Ernest Pignon-Ernest et André Velter forment depuis longtemps un tandem artistique et littéraire hors du commun. Ils ont notamment publié, en 2015, un éblouissant ouvrage à propos de la présentation en divers lieux des « figures de l'extase » du premier (Pour l'amour de l'amour, Gallimard) avec des textes du second, dans lesquels il s'adressait en les tutoyant aux plus grandes parmi les saintes ayant connu l'extase mystique. Les voici qui renouvellent leur féconde collaboration avec Ceux de la poésie vécue (Actes Sud). André Velter, lui-même un des plus importants poètes de sa génération, nous présente ses frères du passé, dont Pignon-Ernest nous donne de puissants portraits, lui qui a déjà imaginé les visages de plusieurs génies dont le plus célèbre a été celui d'Arthur Rimbaud.
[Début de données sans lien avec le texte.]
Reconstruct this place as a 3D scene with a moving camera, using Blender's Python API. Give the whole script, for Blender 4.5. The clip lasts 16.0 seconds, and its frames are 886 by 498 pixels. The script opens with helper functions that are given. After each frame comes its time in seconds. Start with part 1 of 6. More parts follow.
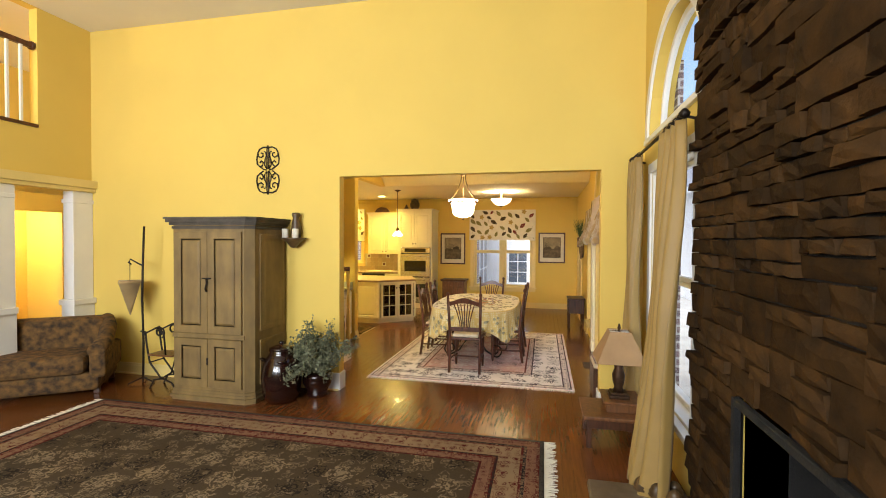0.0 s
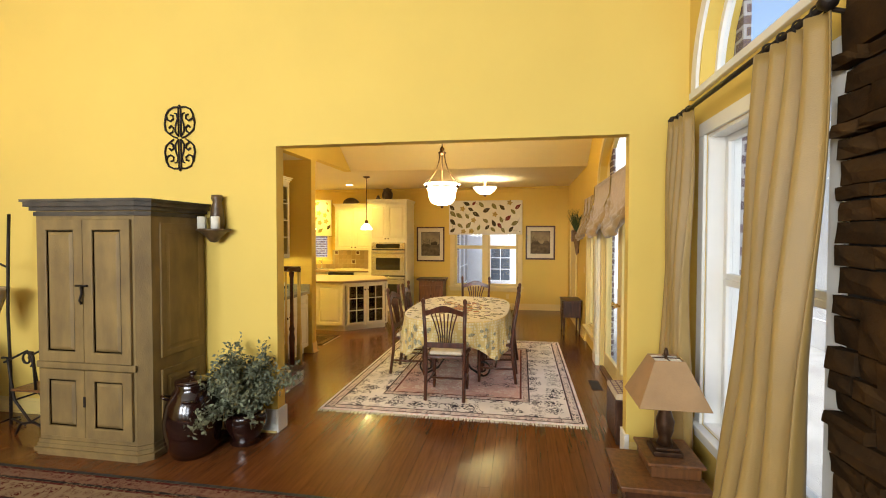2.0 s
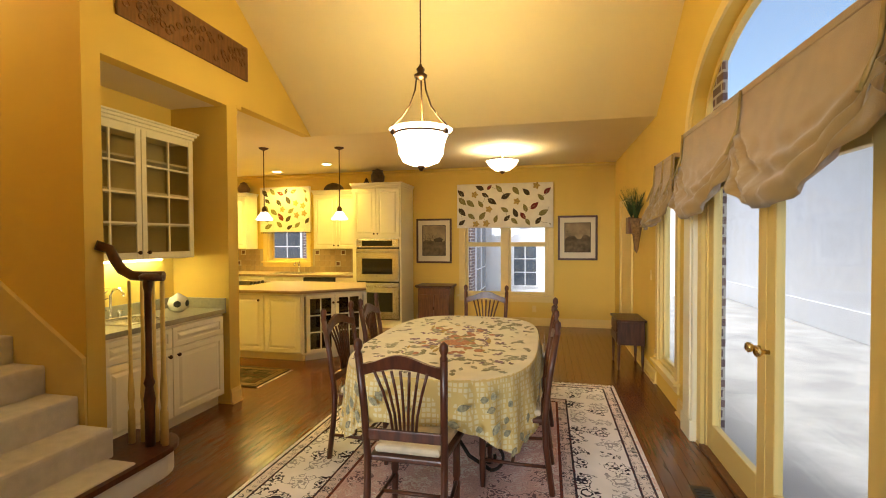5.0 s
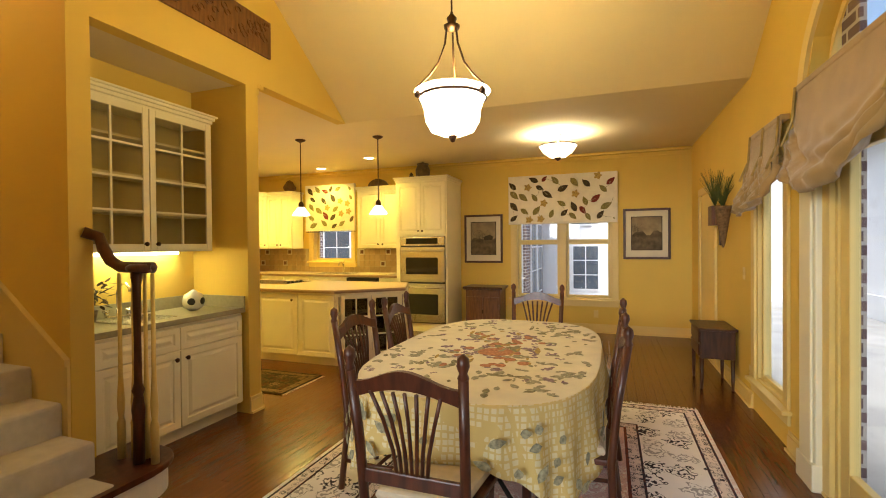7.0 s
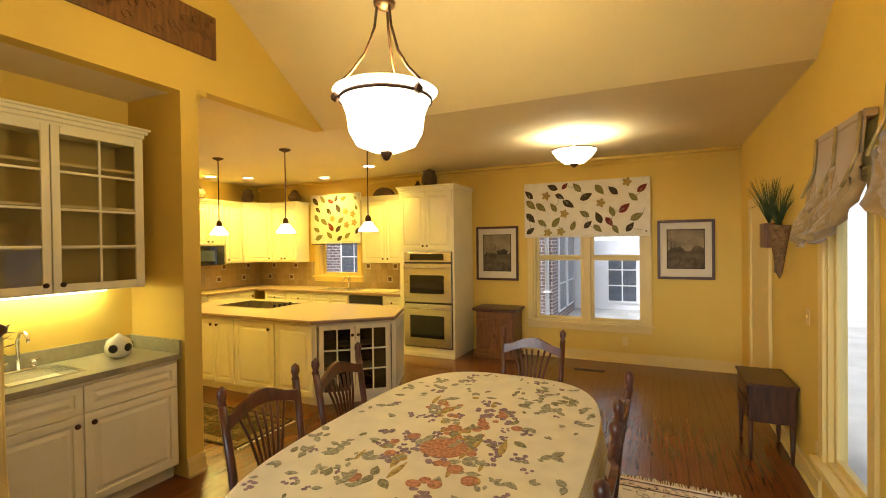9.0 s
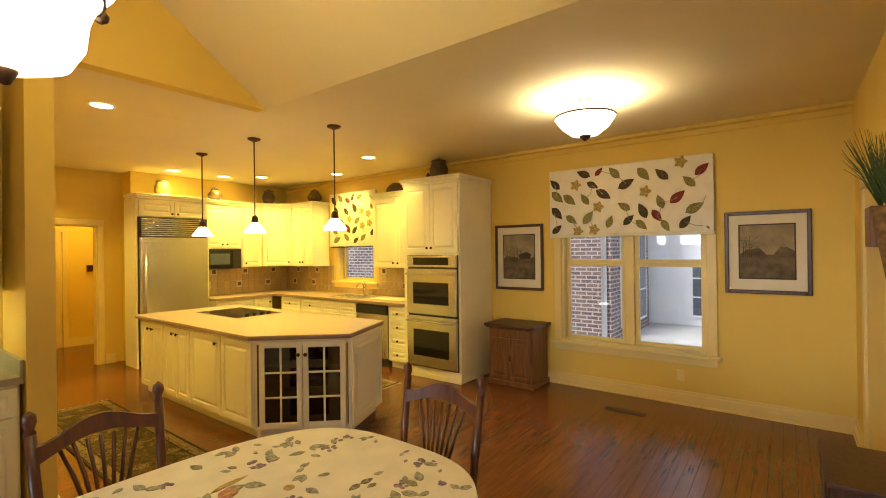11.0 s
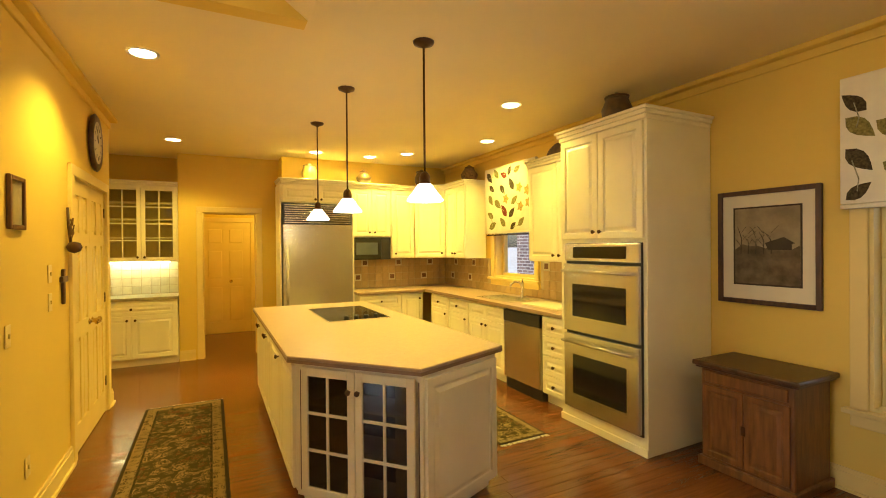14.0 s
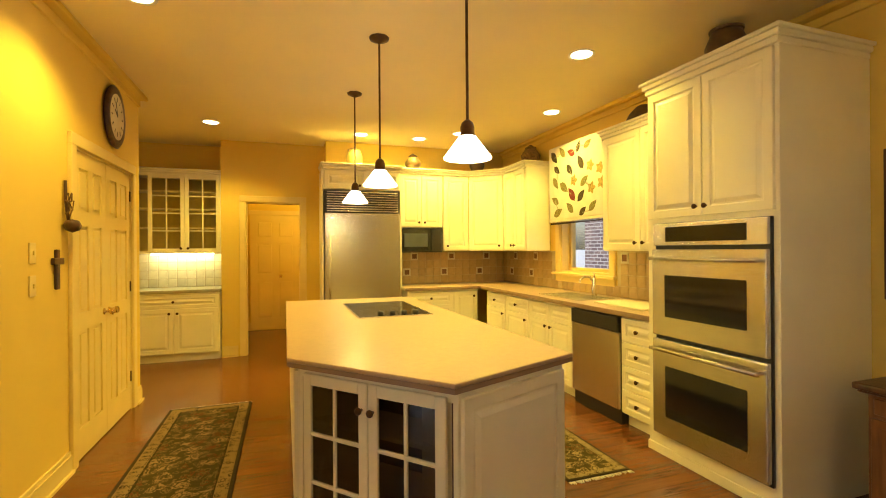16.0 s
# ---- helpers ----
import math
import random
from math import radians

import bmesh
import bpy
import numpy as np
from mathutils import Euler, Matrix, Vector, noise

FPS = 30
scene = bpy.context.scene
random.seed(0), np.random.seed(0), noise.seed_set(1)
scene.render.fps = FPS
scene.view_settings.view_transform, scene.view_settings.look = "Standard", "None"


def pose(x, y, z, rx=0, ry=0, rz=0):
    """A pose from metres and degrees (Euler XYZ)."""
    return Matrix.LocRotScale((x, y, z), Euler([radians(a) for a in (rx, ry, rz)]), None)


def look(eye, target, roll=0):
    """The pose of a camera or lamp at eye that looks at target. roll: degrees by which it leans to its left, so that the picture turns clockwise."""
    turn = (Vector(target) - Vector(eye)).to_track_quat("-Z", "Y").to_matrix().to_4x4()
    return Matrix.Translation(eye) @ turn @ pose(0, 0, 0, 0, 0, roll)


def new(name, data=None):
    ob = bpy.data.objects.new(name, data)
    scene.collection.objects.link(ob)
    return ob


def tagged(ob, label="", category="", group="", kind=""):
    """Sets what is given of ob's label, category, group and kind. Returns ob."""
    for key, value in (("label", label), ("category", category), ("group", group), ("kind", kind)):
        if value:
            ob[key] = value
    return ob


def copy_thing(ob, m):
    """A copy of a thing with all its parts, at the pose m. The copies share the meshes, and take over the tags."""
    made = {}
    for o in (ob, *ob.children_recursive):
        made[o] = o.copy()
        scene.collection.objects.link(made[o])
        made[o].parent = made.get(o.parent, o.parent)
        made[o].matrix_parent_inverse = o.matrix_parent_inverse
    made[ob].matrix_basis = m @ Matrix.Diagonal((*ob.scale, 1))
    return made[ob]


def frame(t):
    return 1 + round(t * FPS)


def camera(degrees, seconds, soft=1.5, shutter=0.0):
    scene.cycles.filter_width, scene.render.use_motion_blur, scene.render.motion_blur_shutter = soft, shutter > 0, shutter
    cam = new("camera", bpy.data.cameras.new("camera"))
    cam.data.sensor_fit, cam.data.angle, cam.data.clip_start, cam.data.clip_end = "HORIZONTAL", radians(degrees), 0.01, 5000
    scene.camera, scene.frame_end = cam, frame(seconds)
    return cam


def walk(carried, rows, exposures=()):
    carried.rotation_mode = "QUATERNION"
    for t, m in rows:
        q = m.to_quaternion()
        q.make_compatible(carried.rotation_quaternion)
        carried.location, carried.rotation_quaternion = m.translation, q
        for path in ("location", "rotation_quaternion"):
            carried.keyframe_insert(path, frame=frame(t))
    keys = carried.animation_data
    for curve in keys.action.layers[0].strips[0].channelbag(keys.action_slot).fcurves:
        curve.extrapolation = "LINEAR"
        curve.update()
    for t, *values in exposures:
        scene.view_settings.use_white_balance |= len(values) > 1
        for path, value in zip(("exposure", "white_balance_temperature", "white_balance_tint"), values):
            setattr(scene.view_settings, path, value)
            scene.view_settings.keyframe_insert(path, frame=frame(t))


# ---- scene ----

Tout se passe comme si, depuis des années, Ernest Pignon-Ernest suivi par son complice André Velter, cherchait à répondre à une question philosophique classique : « L'art transforme-t-il notre conscience du réel ? » Si le réel c'est Arthur Rimbaud, ou un homme anonyme solitaire dans une cabine téléphonique, ou Antonin Artaud, le sida à Soweto, Jean Genet, les extases de Catherine de Sienne ou de Thérèse d'Avila... alors oui, franchement, je peux dire que l'art, en l'occurrence celui de Pignon-Ernest accompagné du verbe étincelant de Velter, transforme puissamment ma conscience du réel. Mieux : il peut me révéler un réel que je ne soupçonnais pas. Mais, tout d'abord, quelques précisions. Pignon-Ernest n'est pas peintre, ni sculpteur, il dessine exclusivement. Je prétends même qu'il est un des plus grands dessinateurs de toute l'histoire de l'art. Ses dessins - de grands fusains en général - ne sont pas destinés à être exposés dans les galeries et les musées : ce sont des matrices pour des sérigraphies qui seront collées dans les villes. En 1978, il a voulu rendre hommage à Rimbaud et il a inventé son portrait à partir des rares photographies de lui qui nous sont parvenues. Mais il l'a débarrassé de sa lavallière et revêtu d'un jean car le poète des Illuminations est notre contemporain.
Le dessin est d'inspiration classique dans la forme (Pignon-Ernest a atteint un niveau de maîtrise équivalent à celui que l'on pourrait prêter au Caravage ... s'il avait dessiné !), mais ce qu'il fait de sa prodigieuse technique n'est pas du tout classique. Pour en rester à Rimbaud, cette image a été imprimée en sérigraphie, en noir, « simplement et sans tramage (l'absence de trame pourrait faire l'objet d'une réflexion du même type que je fais à propos du papier » explique l'artiste), sur un papier très ordinaire, du papier-journal, récupéré des chutes de rouleaux sorties vierges des rotatives. Quand on rencontre cette image dans la rue, cette pauvreté, cette vulnérabilité du papier est évidente. Même sans y penser tout à fait, de la même façon que l'on reçoit le dessin, on en perçoit son caractère éphémère, sa fragilité. Sa disparition est inscrite dans l'image même, elle en est - autant que ce qui compose le dessin - un des éléments suggestifs et poétiques. Si le dessin a ému, la perception simultanée de sa destruction programmée est d'autant plus troublante et forte, que l'on en ait conscience ou pas ».
Oui, le dessin a ému, comme nous bouleversent les portraits de Nerval, Baudelaire, Verlaine, Apollinaire, Cendrars, Maïakovski, Eluard, Artaud, Aragon, Garcia Lorca, Michaux, Desnos, Hikmet, Neruda, Char, Genet, Pasolini et Darwich qui forment le livre. Pourquoi ceux-là ? Parce qu'ils sont de la famille de Rimbaud. Le fanatique de l'indépendance individuelle, le passionné de liberté ne saurait être mis, pas plus que les autres, au service de quelque lutte que ce soit, sinon celle qui annonce « l'éternité sur le champ ». Or seul l'art est susceptible de nous la donner, parce que seul il peut transformer notre conscience du réel : l'art de certains poètes et celui de Pignon-Ernest en tout cas.